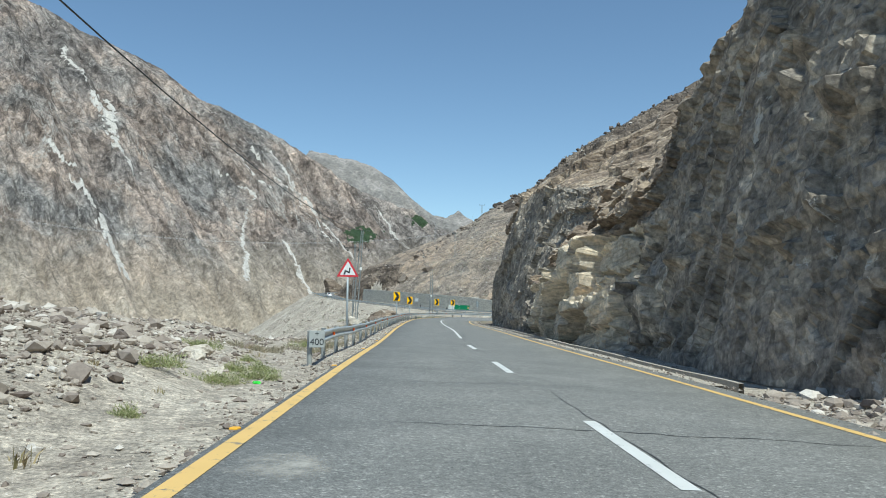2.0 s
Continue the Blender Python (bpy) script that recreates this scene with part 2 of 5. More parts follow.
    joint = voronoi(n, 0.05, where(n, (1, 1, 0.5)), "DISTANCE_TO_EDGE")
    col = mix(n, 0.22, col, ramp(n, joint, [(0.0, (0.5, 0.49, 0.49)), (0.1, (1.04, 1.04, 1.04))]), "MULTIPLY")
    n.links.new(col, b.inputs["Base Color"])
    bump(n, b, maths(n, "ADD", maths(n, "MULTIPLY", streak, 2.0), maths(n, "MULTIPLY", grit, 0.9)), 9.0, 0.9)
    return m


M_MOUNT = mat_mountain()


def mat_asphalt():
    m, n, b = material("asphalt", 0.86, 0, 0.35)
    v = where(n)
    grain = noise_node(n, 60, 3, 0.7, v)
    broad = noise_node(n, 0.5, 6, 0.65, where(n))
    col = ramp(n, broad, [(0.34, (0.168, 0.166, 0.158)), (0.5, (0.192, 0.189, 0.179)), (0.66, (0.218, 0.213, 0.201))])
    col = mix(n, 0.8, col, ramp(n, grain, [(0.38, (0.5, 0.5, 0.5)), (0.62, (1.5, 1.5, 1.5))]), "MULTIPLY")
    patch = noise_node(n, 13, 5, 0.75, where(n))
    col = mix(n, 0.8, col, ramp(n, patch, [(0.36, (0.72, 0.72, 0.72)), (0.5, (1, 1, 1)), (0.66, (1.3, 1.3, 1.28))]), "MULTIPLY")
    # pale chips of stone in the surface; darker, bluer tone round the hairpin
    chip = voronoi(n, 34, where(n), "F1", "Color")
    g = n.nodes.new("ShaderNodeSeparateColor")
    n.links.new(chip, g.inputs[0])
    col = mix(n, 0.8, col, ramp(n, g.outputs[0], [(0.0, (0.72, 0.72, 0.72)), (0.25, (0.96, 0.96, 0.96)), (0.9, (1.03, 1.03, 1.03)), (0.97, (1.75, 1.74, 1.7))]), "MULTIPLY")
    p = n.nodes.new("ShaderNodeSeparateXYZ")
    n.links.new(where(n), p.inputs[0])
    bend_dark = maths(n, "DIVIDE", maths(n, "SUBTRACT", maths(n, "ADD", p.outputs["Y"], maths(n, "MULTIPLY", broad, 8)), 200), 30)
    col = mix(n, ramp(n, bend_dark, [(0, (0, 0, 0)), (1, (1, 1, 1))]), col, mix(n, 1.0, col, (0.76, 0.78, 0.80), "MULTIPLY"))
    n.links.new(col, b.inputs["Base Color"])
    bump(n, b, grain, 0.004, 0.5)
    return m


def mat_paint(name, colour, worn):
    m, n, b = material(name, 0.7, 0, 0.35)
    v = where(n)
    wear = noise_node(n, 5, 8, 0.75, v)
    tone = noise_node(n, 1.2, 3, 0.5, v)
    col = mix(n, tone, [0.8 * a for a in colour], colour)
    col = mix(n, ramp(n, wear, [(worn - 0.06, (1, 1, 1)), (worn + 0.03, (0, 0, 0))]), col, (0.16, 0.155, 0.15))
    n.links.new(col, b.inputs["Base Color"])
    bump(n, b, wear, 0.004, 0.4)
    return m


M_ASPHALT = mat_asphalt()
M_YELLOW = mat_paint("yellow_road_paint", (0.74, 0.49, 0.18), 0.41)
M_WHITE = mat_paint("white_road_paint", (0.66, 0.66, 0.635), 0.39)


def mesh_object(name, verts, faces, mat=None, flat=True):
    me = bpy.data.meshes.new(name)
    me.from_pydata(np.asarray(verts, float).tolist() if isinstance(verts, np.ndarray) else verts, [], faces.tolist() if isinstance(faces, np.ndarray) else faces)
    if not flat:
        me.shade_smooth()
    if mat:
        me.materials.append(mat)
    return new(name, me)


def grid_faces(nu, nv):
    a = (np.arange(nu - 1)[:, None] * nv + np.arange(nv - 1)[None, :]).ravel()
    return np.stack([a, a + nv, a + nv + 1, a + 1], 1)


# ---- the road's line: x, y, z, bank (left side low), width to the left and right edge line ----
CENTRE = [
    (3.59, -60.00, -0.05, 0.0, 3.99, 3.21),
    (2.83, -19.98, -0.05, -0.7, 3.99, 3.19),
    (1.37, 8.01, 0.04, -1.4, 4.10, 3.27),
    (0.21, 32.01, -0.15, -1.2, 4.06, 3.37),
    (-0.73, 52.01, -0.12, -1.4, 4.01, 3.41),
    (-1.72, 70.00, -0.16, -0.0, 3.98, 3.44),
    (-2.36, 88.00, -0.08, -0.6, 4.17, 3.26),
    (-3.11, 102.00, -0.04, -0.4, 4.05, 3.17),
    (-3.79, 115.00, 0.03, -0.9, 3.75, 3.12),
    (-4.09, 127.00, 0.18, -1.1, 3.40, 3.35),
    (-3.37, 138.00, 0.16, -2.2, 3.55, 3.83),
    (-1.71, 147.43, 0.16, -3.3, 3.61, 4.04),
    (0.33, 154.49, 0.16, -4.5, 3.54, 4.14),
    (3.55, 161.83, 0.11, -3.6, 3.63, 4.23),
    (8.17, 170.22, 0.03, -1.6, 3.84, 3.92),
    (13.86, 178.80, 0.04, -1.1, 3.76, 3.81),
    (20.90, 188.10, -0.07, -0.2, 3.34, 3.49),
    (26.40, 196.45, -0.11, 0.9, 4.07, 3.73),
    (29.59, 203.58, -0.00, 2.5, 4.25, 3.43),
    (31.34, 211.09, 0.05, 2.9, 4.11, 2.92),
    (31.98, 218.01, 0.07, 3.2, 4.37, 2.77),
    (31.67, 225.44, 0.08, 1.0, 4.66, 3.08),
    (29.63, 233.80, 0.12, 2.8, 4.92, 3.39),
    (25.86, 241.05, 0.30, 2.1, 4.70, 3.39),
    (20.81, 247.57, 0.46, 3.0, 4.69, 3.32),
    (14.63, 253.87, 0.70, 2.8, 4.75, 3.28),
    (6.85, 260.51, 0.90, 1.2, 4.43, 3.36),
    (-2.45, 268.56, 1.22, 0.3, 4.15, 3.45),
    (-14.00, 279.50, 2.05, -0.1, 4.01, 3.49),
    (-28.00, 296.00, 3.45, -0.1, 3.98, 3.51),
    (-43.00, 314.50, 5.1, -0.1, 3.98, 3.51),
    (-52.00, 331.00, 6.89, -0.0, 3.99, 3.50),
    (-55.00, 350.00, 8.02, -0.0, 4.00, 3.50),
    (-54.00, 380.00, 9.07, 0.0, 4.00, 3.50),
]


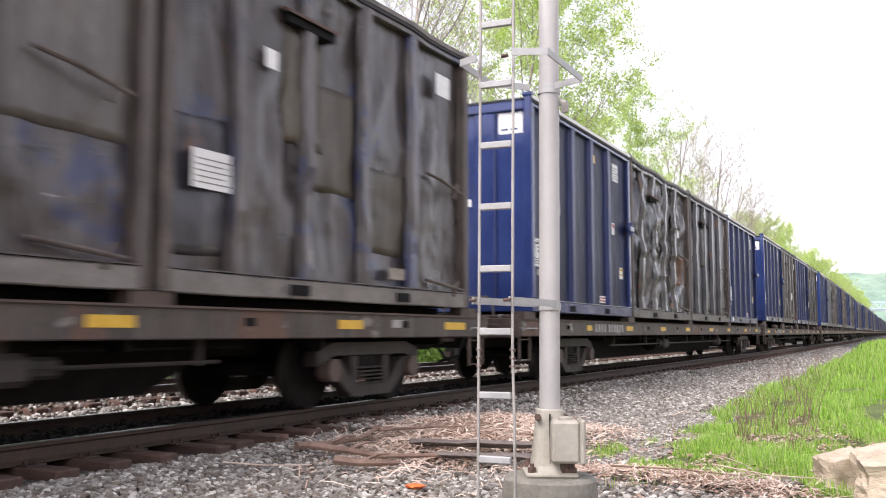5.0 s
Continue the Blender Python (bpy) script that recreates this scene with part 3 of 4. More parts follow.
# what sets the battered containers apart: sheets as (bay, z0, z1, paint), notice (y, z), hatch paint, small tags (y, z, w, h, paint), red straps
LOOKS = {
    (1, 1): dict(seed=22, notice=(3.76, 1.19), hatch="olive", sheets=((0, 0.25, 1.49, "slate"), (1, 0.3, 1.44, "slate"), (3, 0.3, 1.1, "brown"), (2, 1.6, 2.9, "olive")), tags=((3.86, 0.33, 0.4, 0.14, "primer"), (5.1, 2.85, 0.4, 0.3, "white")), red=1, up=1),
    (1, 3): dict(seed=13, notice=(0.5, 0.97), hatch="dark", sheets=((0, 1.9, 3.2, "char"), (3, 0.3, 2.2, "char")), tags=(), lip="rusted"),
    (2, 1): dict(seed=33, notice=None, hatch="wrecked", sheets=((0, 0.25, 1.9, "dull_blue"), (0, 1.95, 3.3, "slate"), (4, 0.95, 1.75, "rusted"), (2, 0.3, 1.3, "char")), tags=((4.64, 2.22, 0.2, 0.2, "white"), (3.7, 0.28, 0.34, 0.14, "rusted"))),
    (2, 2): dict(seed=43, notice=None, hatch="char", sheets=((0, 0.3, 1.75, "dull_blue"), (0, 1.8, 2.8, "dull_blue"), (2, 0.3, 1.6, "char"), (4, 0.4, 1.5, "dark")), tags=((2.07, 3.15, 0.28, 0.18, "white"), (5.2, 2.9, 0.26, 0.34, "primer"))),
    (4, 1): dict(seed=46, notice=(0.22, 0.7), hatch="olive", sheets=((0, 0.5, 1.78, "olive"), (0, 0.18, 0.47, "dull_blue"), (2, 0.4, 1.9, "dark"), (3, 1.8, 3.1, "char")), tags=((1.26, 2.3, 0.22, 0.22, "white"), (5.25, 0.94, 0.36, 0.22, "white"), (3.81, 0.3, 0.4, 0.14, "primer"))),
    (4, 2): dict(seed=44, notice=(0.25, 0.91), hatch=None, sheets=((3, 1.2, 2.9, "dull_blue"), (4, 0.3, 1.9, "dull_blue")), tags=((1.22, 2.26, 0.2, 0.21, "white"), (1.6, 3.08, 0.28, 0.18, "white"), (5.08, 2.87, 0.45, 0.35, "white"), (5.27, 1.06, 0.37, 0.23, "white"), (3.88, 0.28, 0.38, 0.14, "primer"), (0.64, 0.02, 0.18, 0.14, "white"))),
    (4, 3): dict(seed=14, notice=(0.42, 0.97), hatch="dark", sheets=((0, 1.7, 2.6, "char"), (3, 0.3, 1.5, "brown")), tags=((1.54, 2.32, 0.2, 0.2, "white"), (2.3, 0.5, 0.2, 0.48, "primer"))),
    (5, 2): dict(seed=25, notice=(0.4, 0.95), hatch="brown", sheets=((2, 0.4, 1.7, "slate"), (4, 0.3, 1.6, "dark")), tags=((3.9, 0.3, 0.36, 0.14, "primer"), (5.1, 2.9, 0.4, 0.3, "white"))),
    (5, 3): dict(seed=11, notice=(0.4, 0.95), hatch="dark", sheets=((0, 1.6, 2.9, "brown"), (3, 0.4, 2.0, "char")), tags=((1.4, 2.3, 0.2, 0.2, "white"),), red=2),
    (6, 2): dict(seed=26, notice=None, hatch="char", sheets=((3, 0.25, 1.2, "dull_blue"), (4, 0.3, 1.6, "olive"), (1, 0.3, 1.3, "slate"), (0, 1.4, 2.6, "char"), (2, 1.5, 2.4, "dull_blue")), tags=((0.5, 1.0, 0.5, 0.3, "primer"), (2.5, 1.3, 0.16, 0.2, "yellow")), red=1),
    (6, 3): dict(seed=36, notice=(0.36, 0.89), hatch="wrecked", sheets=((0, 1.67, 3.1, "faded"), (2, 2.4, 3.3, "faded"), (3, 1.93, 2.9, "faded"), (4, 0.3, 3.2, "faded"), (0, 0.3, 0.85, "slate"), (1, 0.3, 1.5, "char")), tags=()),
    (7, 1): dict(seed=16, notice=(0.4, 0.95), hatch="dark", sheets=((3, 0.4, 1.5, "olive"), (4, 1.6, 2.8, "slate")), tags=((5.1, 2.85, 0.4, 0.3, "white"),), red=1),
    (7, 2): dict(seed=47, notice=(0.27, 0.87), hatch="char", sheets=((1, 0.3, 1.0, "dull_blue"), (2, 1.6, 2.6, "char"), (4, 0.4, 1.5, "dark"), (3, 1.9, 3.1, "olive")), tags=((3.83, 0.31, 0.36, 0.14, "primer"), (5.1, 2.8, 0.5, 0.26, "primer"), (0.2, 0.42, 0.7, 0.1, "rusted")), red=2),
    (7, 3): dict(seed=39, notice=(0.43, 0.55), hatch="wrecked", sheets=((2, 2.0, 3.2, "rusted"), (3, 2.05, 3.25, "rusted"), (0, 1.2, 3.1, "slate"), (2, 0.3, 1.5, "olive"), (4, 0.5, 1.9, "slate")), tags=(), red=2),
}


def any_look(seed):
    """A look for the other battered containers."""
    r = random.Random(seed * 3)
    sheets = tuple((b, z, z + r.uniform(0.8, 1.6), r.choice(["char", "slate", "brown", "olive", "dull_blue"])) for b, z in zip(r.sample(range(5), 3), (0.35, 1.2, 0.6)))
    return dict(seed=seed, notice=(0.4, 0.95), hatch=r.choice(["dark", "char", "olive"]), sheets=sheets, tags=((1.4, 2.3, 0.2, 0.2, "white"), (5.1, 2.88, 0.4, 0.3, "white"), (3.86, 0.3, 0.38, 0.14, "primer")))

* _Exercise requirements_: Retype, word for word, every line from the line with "5. More parts follow." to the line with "M_MOUNT = mat_mountain()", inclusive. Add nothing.

* _Finished task_:
Continue the Blender Python (bpy) script that recreates this scene with part 2 of 5. More parts follow.
    joint = voronoi(n, 0.05, where(n, (1, 1, 0.5)), "DISTANCE_TO_EDGE")
    col = mix(n, 0.22, col, ramp(n, joint, [(0.0, (0.5, 0.49, 0.49)), (0.1, (1.04, 1.04, 1.04))]), "MULTIPLY")
    n.links.new(col, b.inputs["Base Color"])
    bump(n, b, maths(n, "ADD", maths(n, "MULTIPLY", streak, 2.0), maths(n, "MULTIPLY", grit, 0.9)), 9.0, 0.9)
    return m


M_MOUNT = mat_mountain()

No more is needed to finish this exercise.